= Written request =
Please output the records below in full, exactly as given, but without the images.

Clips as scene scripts
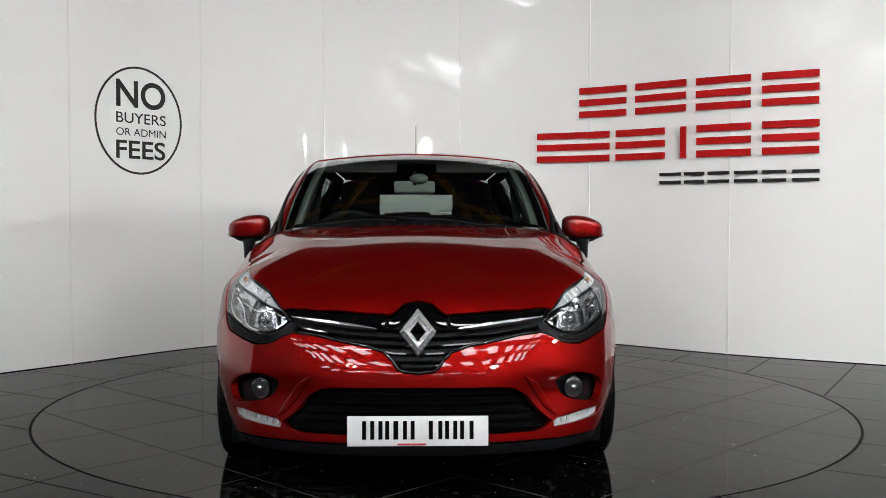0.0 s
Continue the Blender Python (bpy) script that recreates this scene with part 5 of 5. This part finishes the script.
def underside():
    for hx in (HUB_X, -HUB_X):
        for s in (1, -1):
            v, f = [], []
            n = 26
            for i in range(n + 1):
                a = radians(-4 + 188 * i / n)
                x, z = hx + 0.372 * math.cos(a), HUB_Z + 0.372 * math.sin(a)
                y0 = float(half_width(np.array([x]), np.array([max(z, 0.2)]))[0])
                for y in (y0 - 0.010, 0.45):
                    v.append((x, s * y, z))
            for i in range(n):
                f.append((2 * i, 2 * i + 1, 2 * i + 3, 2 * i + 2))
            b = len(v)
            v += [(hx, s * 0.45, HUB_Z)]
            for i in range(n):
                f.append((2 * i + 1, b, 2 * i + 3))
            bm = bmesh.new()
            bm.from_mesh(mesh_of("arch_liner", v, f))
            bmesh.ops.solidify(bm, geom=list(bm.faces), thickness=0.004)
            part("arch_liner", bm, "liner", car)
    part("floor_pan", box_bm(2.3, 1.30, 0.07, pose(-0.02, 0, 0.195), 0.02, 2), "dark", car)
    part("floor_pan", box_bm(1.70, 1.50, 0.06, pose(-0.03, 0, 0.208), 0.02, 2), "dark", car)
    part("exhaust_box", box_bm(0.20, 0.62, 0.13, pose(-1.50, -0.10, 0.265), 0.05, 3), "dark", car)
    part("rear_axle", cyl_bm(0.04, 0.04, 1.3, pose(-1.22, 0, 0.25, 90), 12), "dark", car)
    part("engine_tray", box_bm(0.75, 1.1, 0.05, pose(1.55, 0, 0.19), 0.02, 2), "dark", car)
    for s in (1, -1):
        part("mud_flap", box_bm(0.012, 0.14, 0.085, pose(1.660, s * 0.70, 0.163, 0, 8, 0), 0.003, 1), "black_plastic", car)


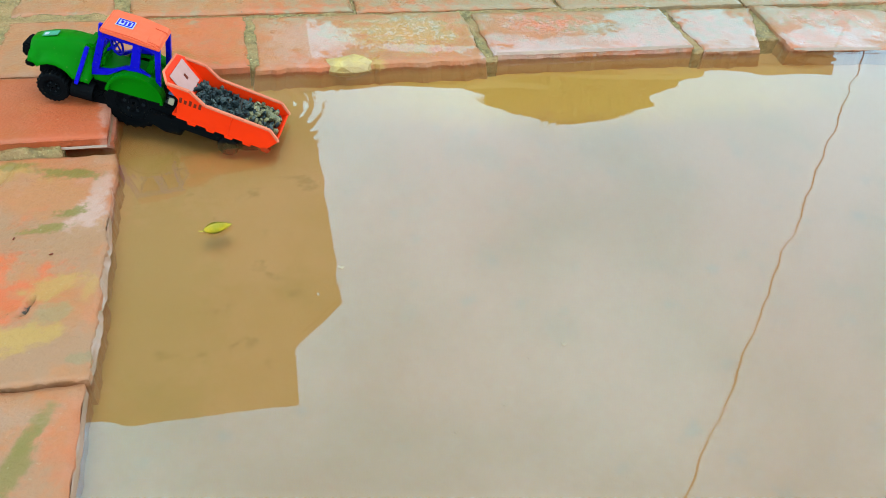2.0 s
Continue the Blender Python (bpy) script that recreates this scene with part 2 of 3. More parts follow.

= Response =
0.0 s
Continue the Blender Python (bpy) script that recreates this scene with part 5 of 5. This part finishes the script.
def underside():
    for hx in (HUB_X, -HUB_X):
        for s in (1, -1):
            v, f = [], []
            n = 26
            for i in range(n + 1):
                a = radians(-4 + 188 * i / n)
                x, z = hx + 0.372 * math.cos(a), HUB_Z + 0.372 * math.sin(a)
                y0 = float(half_width(np.array([x]), np.array([max(z, 0.2)]))[0])
                for y in (y0 - 0.010, 0.45):
                    v.append((x, s * y, z))
            for i in range(n):
                f.append((2 * i, 2 * i + 1, 2 * i + 3, 2 * i + 2))
            b = len(v)
            v += [(hx, s * 0.45, HUB_Z)]
            for i in range(n):
                f.append((2 * i + 1, b, 2 * i + 3))
            bm = bmesh.new()
            bm.from_mesh(mesh_of("arch_liner", v, f))
            bmesh.ops.solidify(bm, geom=list(bm.faces), thickness=0.004)
            part("arch_liner", bm, "liner", car)
    part("floor_pan", box_bm(2.3, 1.30, 0.07, pose(-0.02, 0, 0.195), 0.02, 2), "dark", car)
    part("floor_pan", box_bm(1.70, 1.50, 0.06, pose(-0.03, 0, 0.208), 0.02, 2), "dark", car)
    part("exhaust_box", box_bm(0.20, 0.62, 0.13, pose(-1.50, -0.10, 0.265), 0.05, 3), "dark", car)
    part("rear_axle", cyl_bm(0.04, 0.04, 1.3, pose(-1.22, 0, 0.25, 90), 12), "dark", car)
    part("engine_tray", box_bm(0.75, 1.1, 0.05, pose(1.55, 0, 0.19), 0.02, 2), "dark", car)
    for s in (1, -1):
        part("mud_flap", box_bm(0.012, 0.14, 0.085, pose(1.660, s * 0.70, 0.163, 0, 8, 0), 0.003, 1), "black_plastic", car)


2.0 s
Continue the Blender Python (bpy) script that recreates this scene with part 2 of 3. More parts follow.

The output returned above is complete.